Susan McCutchen might not have a home in a few years if a proposed high-speed maglev train becomes a reality.
One of two proposed routes would cut through several Maryland regions in Prince George’s and Anne Arundel counties, McCutchen said, including her property in Bladensburg.
“This is going to seriously affect a lot of people along the route from D.C. to Greenbelt to Baltimore.” McCutchen, 64, said.
McCutchen has organized an opposition maglev rally at Veterans Memorial Park beginning at 9 a.m. on Oct. 6. The purpose of the rally is to “draw attention” to the proposed project and to inform the public, said McCutchen, who also is a member of Citizens Against This SCMaglev.
Traveling at speeds of 300 miles per hour, the maglev does not run on traditional train tracks, but instead levitating on magnetic forces, according to information provided by the Baltimore-Washington SCMAGLEV project team.
The two proposed routes are either east or west of the Baltimore-Washington Parkway. The east route would travel through the campuses of NSA and NASA and parts of Fort Meade. The west route is designed to travel through parts of Laurel, Greenbelt and Beltsville.
McCutchen said that either path would still “directly affect” her neighborhood and surrounding streets.
Travel time on the maglev will take only 15 minutes from Washington, D.C. to Baltimore. There would be only three stops, one in each of the cities and at the Baltimore/Washington International Thurgood Marshall Airport according to Baltimore-Washington Rapid Rail, overseers of the project for the Maryland Transit Administration.
Build-out costs are estimated to be between $10 billion and $15 billion.

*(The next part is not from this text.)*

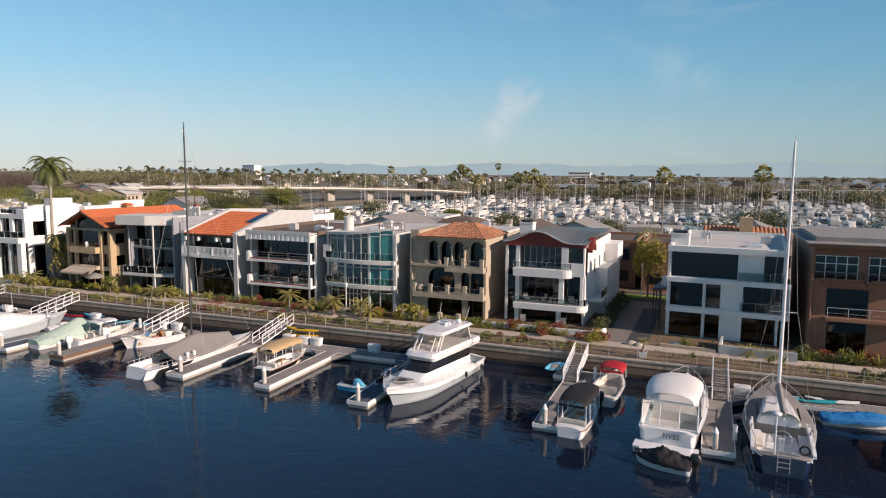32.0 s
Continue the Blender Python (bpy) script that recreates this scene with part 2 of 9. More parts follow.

In August, Maryland State Sen. Douglas Peters, District 23, and Del. Geraldine Valentino-Smith, District 23 A, wrote in opposition to the maglev train to the Prince George’s Department of Public Works and Transportation and the Prince George’s County Planning Board.
In the letter, the elected officials urged the two departments to write to the Federal Railroad Administration with the county’s “strong opposition to this construction project.”
“I think the desire is that the county will respond in opposition to the project,” Valentino-Smith said.
A representative from the planning board was not immediately available for comment.
Paulette Jones, a spokeswoman for public works, said “as a department, we do not have positions on things like maglev … we don’t take positions on issues of this magnitude.”
In February, Laurel City Council passed a resolution opposing the train.
Beyond proposals and funding, no maglev trains have so far been built in the country.
Valentino-Smith said there remains uncertainty if “it will ever come to fruition in the East Coast.”
“We believe the last leg of this train to New York City may never be built or extended beyond 30-plus years, thereby leaving our county with a monumental heap of concrete and tunnels damaging our infrastructure,” the elected officials wrote.
McCutchen is also concerned about its completion.
“I want to save my neighborhood,” McCutchen said. “[Maglev] will destroy the community and people will not be able to recover from it.”